__AIM OF THE EXERCISE__.
In the listing that follows, the range to quote begins at the line that has "# ---- helpers" and ends after the line that has "turn = (Vector(target)"; quote it verbatim and add nothing.
— start SOURCE DATA —
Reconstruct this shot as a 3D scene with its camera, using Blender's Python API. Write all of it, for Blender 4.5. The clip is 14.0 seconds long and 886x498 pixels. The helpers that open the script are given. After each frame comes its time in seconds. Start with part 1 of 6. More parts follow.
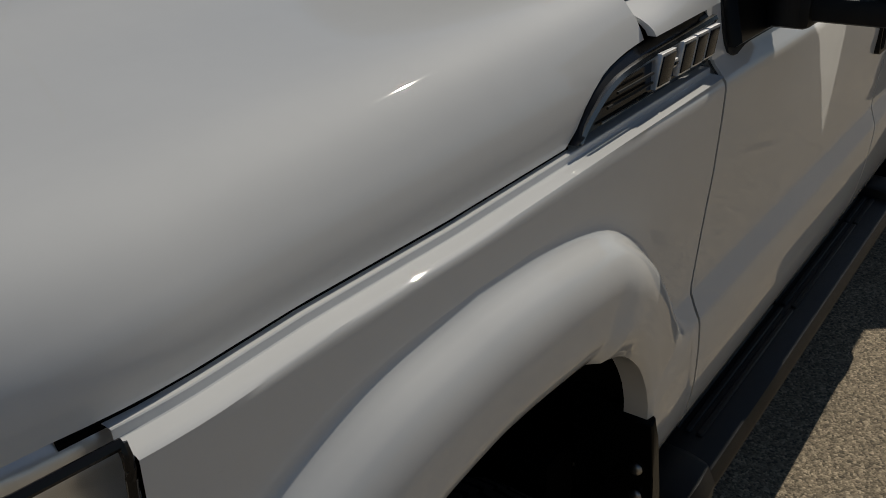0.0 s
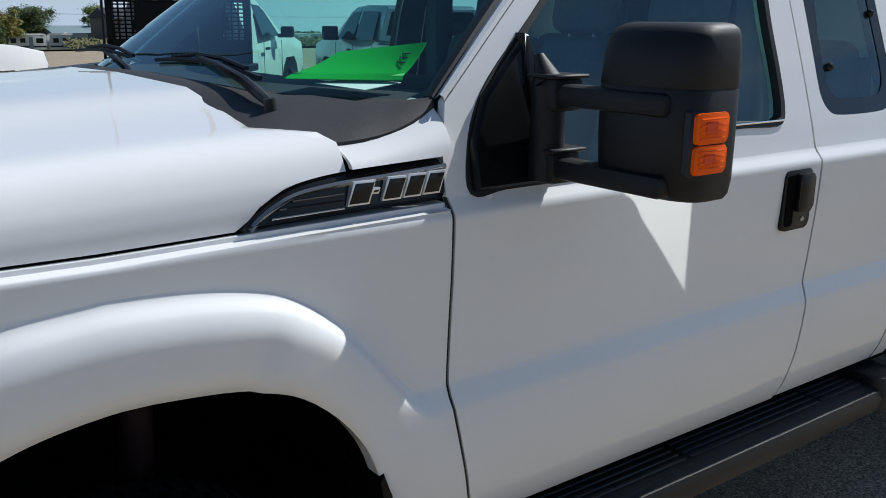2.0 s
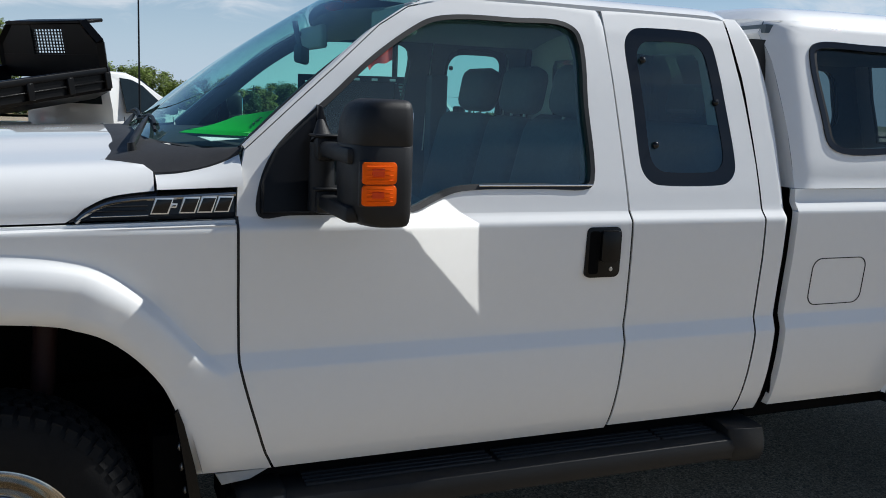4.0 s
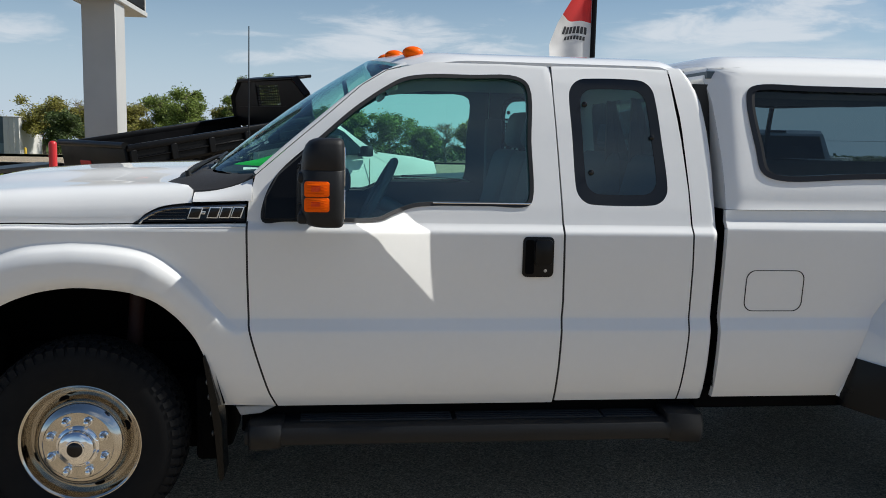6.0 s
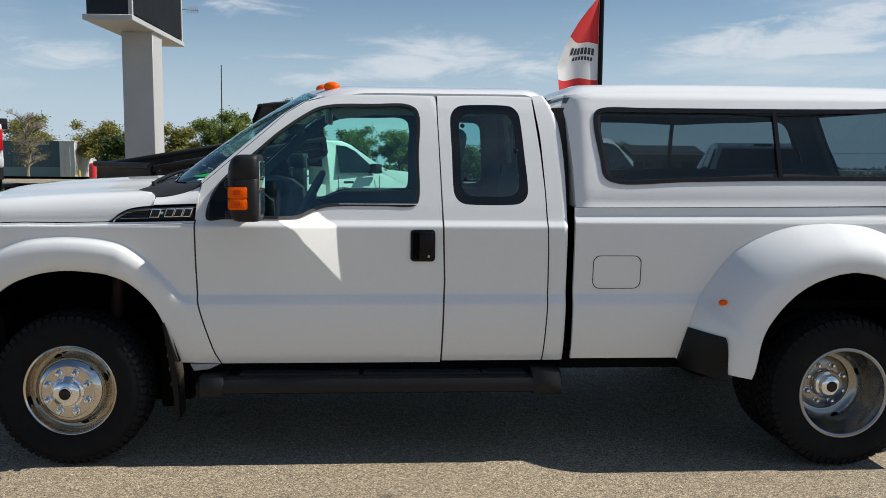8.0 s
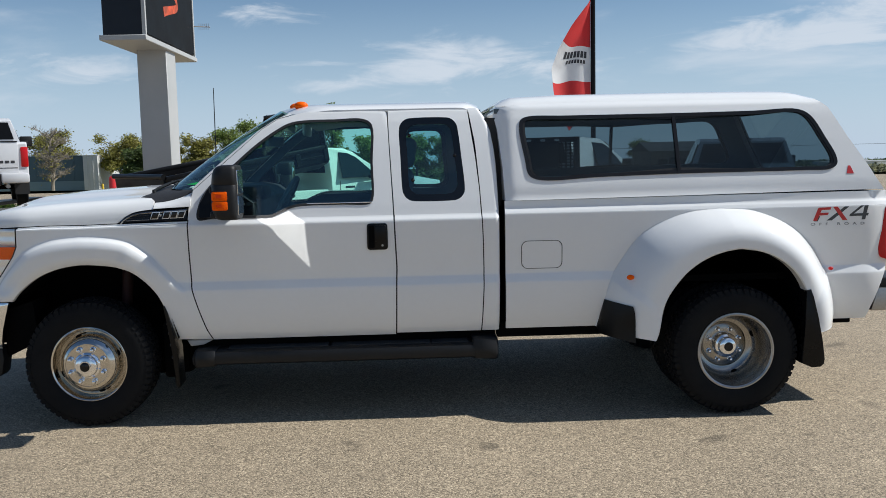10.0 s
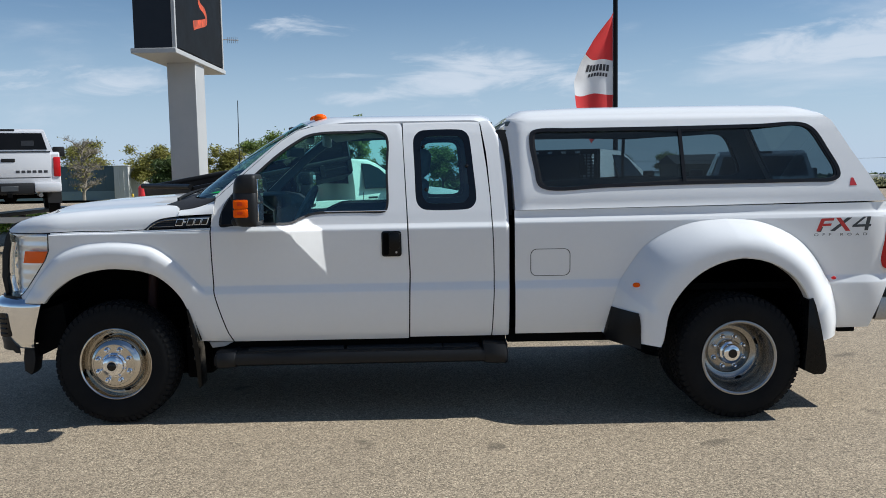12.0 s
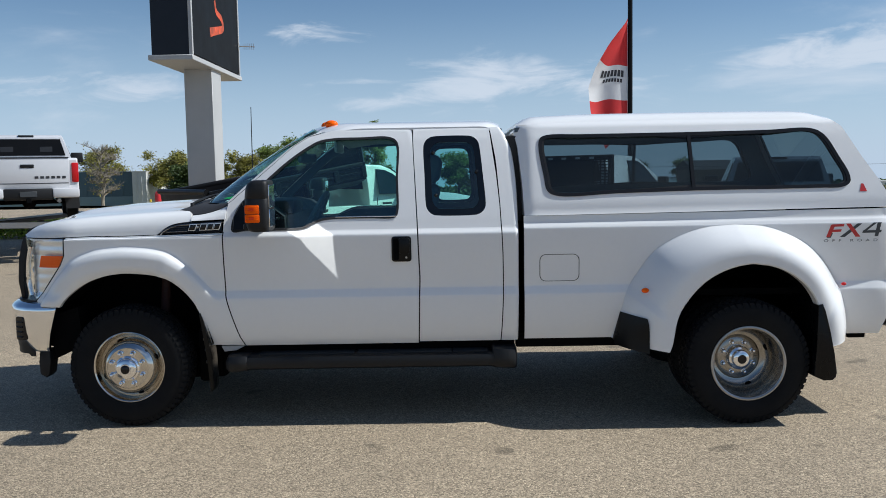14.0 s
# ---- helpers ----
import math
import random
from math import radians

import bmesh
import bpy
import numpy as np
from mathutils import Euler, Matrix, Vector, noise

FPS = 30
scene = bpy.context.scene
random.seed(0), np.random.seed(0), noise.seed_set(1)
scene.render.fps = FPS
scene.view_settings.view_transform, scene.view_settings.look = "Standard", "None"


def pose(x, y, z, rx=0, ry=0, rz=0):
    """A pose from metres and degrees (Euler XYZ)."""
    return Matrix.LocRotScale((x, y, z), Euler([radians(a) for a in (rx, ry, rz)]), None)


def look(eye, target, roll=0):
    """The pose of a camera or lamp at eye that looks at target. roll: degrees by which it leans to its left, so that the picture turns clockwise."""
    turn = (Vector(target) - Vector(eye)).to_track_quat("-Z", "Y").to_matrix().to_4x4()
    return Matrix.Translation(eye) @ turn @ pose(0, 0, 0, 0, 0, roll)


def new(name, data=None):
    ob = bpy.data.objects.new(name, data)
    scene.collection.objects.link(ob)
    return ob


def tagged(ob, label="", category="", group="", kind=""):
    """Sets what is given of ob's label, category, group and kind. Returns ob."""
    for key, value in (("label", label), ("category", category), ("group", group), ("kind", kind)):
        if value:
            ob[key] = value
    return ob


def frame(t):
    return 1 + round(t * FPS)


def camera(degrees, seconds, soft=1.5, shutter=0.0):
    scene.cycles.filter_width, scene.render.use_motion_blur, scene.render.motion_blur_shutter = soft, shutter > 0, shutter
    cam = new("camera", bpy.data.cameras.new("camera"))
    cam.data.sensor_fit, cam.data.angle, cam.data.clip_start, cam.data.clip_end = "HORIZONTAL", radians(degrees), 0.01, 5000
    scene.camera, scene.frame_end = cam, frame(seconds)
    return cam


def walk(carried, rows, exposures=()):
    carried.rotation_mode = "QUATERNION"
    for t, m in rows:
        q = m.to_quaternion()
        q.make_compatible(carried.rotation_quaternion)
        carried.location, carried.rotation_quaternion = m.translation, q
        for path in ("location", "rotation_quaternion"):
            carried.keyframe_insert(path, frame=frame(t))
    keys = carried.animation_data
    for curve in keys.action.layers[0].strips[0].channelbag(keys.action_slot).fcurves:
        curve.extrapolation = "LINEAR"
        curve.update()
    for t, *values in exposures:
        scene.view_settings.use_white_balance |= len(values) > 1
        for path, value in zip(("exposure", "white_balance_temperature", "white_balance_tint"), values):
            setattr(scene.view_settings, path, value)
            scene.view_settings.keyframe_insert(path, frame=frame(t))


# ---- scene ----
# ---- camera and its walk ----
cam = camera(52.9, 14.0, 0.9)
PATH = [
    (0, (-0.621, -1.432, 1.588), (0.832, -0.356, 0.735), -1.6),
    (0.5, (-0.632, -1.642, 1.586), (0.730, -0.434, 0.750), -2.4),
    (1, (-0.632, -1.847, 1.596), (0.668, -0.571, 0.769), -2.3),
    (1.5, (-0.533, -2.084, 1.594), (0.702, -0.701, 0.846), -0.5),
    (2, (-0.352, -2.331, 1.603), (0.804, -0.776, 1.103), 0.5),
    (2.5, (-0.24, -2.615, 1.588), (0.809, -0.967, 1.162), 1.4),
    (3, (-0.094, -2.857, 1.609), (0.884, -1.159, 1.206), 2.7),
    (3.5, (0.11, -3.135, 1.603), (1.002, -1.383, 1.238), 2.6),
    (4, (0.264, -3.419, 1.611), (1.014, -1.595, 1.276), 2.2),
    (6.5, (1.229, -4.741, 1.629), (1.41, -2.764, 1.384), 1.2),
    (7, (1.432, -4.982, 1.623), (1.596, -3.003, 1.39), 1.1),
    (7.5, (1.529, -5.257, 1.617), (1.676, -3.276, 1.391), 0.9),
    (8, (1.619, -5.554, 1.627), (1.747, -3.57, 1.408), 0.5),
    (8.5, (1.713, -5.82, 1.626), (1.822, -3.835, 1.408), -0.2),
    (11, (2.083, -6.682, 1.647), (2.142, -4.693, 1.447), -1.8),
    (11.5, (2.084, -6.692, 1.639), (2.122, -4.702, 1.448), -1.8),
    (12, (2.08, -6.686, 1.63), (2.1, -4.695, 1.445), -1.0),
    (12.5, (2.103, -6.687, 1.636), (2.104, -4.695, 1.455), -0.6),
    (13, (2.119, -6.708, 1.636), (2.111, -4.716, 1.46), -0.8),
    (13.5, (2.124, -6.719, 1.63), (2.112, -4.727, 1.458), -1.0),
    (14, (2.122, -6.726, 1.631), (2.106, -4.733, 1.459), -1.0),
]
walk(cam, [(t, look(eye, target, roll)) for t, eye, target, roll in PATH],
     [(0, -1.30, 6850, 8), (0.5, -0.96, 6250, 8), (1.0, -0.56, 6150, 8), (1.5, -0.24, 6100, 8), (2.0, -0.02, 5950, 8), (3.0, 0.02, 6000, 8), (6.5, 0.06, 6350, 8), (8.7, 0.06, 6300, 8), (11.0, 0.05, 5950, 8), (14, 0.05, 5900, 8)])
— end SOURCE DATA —
__WRITTEN RESPONSE__.
# ---- helpers ----
import math
import random
from math import radians

import bmesh
import bpy
import numpy as np
from mathutils import Euler, Matrix, Vector, noise

FPS = 30
scene = bpy.context.scene
random.seed(0), np.random.seed(0), noise.seed_set(1)
scene.render.fps = FPS
scene.view_settings.view_transform, scene.view_settings.look = "Standard", "None"


def pose(x, y, z, rx=0, ry=0, rz=0):
    """A pose from metres and degrees (Euler XYZ)."""
    return Matrix.LocRotScale((x, y, z), Euler([radians(a) for a in (rx, ry, rz)]), None)


def look(eye, target, roll=0):
    """The pose of a camera or lamp at eye that looks at target. roll: degrees by which it leans to its left, so that the picture turns clockwise."""
    turn = (Vector(target) - Vector(eye)).to_track_quat("-Z", "Y").to_matrix().to_4x4()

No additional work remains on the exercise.